Utility service provider Morrison Utility Services (MUS) is undertaking a 12-month trial of Virtual Trial Hole Assistant (VTA), a software tool that the firm believes could revolutionise the process of planning and executing underground excavation work, and which was recently recognised with an industry award.
MUS has developed the system with Elgin, a road network management software provider. VTA utilises Elgin’s one.network: platform to plan, monitor, communicate and analyse traffic disruptions. It displays seemingly comprehensive information about current and planned streetworks across the UK, along with relevant operational data including Lane rental scheme networks, Section 58 restrictions, bridges and structures, public transport stops and routes, and so on.

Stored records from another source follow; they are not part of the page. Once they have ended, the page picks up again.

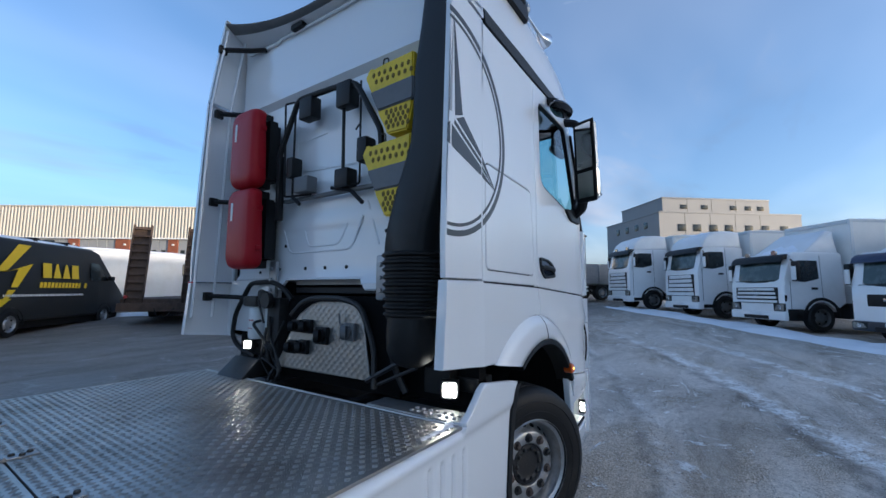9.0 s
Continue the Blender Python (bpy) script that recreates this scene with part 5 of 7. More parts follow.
# wheels
def truck_wheel(name, steer, deep, label):
    """Tyre and disc wheel; local +y points outwards, the hub at the origin. deep: the disc sits far inside."""
    w = new(name)
    w.parent = truck
    ax = pose(0, 0, 0, -90, 0, 0)       # lathe z -> +y
    R, half = 0.496, 0.158
    prof = [(0.290, -half + 0.01), (0.33, -half - 0.004), (0.40, -half - 0.010), (0.455, -half + 0.004), (0.485, -half + 0.03), (R - 0.004, -half + 0.055)]
    grooves = []
    for c in (-0.085, -0.045, 0.0, 0.045, 0.085):
        grooves += [(R, c - 0.007), (R - 0.013, c - 0.005), (R - 0.013, c + 0.005), (R, c + 0.007)]
    prof += [(R, -half + 0.062)] + grooves + [(R, half - 0.062)] + [(r, -h) for r, h in prof[::-1]]
    prof += [(0.289, half - 0.03), (0.289, -half + 0.03)]
    b_ = bm_new()
    lathe(b_, prof, ax, 56, True)
    tyre = part("tyre", b_, RUBBER, w, "worn black truck tyre", smooth=35)
    b_ = bm_new()
    lathe(b_, [(0.408, half + 0.0095), (0.412, half + 0.0125), (0.416, half + 0.0095)], ax, 56)
    lathe(b_, [(0.345, half + 0.004), (0.349, half + 0.008), (0.353, half + 0.005)], ax, 56)
    part("sidewall_ring", b_, RUBBER, tyre)
    off = 0.035 if not deep else -0.115
    b_ = bm_new()
    rimprof = [(0.293, half + 0.004), (0.299, half - 0.004), (0.296, half - 0.012), (0.286, half - 0.016), (0.281, half - 0.022), (0.272, half - 0.026), (0.268, half - 0.036), (0.270, half - 0.042), (0.262, half - 0.058), (0.256, 0.06)]
    if not deep:
        rimprof += [(0.252, 0.04), (0.246, 0.045), (0.225, 0.075), (0.208, 0.098), (0.200, 0.103), (0.140, 0.103), (0.134, 0.100), (0.132, 0.085), (0.132, 0.02)]
    else:
        rimprof += [(0.250, -0.02), (0.245, -0.08), (0.236, -0.095), (0.20, -0.100), (0.15, -0.103), (0.142, -0.105), (0.140, -0.13)]
    lathe(b_, rimprof, ax, 48)
    lathe(b_, [(0.300, -half - 0.002), (0.28, -half + 0.03), (0.25, -0.04), (0.23, 0.0)], ax, 32)
    rim = part("rim", b_, RIMSTEEL, w, "grey painted steel disc wheel", smooth=35)
    zf = 0.104 if not deep else -0.099
    for i in range(10):
        a = 2 * math.pi * (i + 0.5) / 10
        b_ = bm_new()
        m_ = pose(0.1675 * math.cos(a), zf, 0.1675 * math.sin(a), -90, 0, 0)
        lathe(b_, [(0.029, -0.002), (0.029, 0.003), (0.025, 0.004), (0.0205, 0.006)], m_, 14)
        lathe(b_, [(0.025, 0.006), (0.021, 0.006), (0.018, 0.022), (0.006, 0.025), (0.0005, 0.026)], m_, 6 if i % 3 else 8)
        part("wheel_nut", b_, RUSTNUT if i % 2 else FRAME, rim)
    if not deep:
        for i in range(20):
            b_ = bm_new()
            a2 = 2 * math.pi * i / 20
            out_ = Vector((0.82 * math.cos(a2), 0.57, 0.82 * math.sin(a2)))
            c_ = Vector((0.238 * math.cos(a2), 0.057, 0.238 * math.sin(a2)))
            cyl(b_, c_ - out_ * 0.004, c_ + out_ * 0.0025, 0.0185, 0.017, 12)
            part("vent_hole", b_, DARK, rim)
    verts, faces = [], []
    for k in range(90):
        for lane_, c in enumerate((-0.065, -0.0225, 0.0225, 0.065)):
            a0 = 2 * math.pi * (k + 0.5 * (lane_ % 2)) / 90
            n0 = len(verts)
            for da, yy in ((0.010, -0.014), (0.055, -0.014), (0.062, 0.014), (0.017, 0.014)):
                for rr in (R - 0.006, R + 0.0045):
                    verts.append((rr * math.cos(a0 + da), c + yy, rr * math.sin(a0 + da)))
            faces.append((n0 + 1, n0 + 3, n0 + 5, n0 + 7))
            for q in range(4):
                p_, q_ = n0 + 2 * q, n0 + 2 * ((q + 1) % 4)
                faces.append((p_, q_, q_ + 1, p_ + 1))
    me = bpy.data.meshes.new("tread_relief")
    me.from_pydata(verts, [], faces)
    me.materials.append(TREAD)
    blocks_ = tagged(new("tread_relief", me), kind="stuff")
    blocks_.parent = tyre
    b_ = bm_new()
    hubp = [(0.131, 0.03), (0.128, 0.085), (0.120, 0.094), (0.098, 0.096), (0.09, 0.090), (0.07, 0.088), (0.001, 0.09)] if not deep else [(0.135, -0.10), (0.13, 0.02), (0.12, 0.04), (0.10, 0.05), (0.001, 0.052)]
    lathe(b_, hubp, ax, 32)
    hub = part("hub", b_, FRAME, w, "oily dark hub with ten studs")
    for i in range(10):
        a = 2 * math.pi * i / 10
        b_ = bm_new()
        rr, z0 = (0.098, 0.094) if not deep else (0.10, 0.048)
        m_ = pose(rr * math.cos(a), z0, rr * math.sin(a), -90, 0, 0)
        lathe(b_, [(0.013, 0.0), (0.0125, 0.012), (0.006, 0.016), (0.0005, 0.017)], m_, 8)
        part("hub_stud", b_, FRAME, hub)
    w["label"] = label
    return w


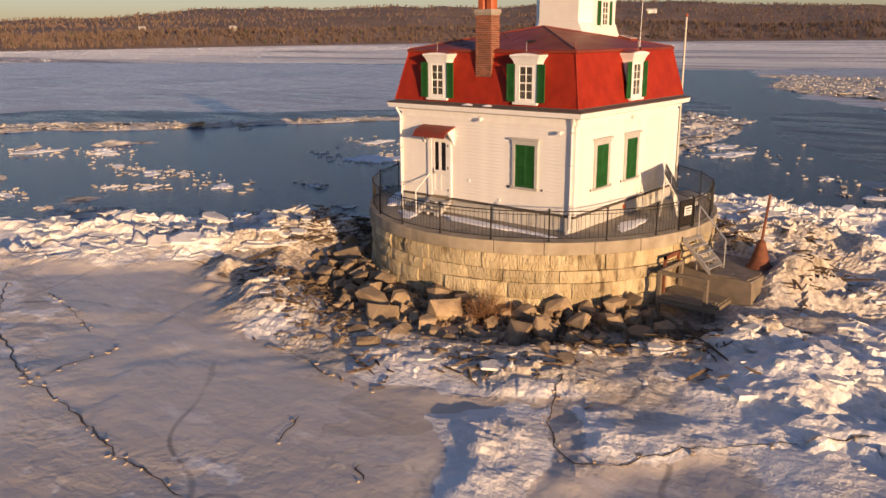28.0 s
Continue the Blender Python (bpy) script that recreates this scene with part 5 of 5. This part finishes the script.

By integrating ESRI mapping data, the platform allows asset information relating to planned work to be overlaid as an additional operational layer. Automated clash detection provides an overview of where and when works are taking place and an integrated alerts system notifies planners of any third party or statutory undertaker work scheduled to take place above or near underground assets owned by Morrison Utility Services clients.
This solution can reduce the number of aborted jobs and costly delays which can result from concurrent excavation works due to digging on wrongly located mains. VTA will also increase the opportunity for works undertakers to collaborate using the same excavation, further reducing occupation on the road network and potentially reducing permitting costs.
An end to deferral and delay?
MUS Head of Operational Change, James Hatt, commented: “Previous working methods have meant that 10 to 15 per cent of replacement schemes were deferred or delayed as the location of existing asset beneath the ground did not tally with the plans provided. The resulting delays can have a significant impact in terms of aborts, re-plans, overruns, temporary reinstatements, traffic management compliance failures and FPNs. All of which affects operational timescales and can have significant financial implications.
“So many potential benefits can be reaped from VTA. It will enable our operational teams to conduct more comprehensive risk assessments and offer a more environmentally-friendly way of working, which is a huge consideration for our organisation and the clients we work on behalf of.”
During an initial trial in Southend-On-Sea, more opportunities were identified to use VTA in the future. Should ongoing trials prove successful, VTA could have the potential to be introduced for other MUS gas, water and electricity clients, broadening the scope for more collaborative excavation work in the future.
MUS recently presented on VTA at the 2020 London Showcase and Lions’ Lair, a joint event hosted by IGEM’s London, Southern & Eastern Section and The Pipeline Industries Guild.
The firm – and its partner Elgin – received the Tommy McNicholas Shield following a presentation from Head of Operational Change at MUS, James Hatt. MUS was one of five finalists to enter the Lions’ Lair. Each contender was given four minutes to showcase their innovation, followed by four minutes of questioning by the ‘Lions’, a panel of experienced industry figures.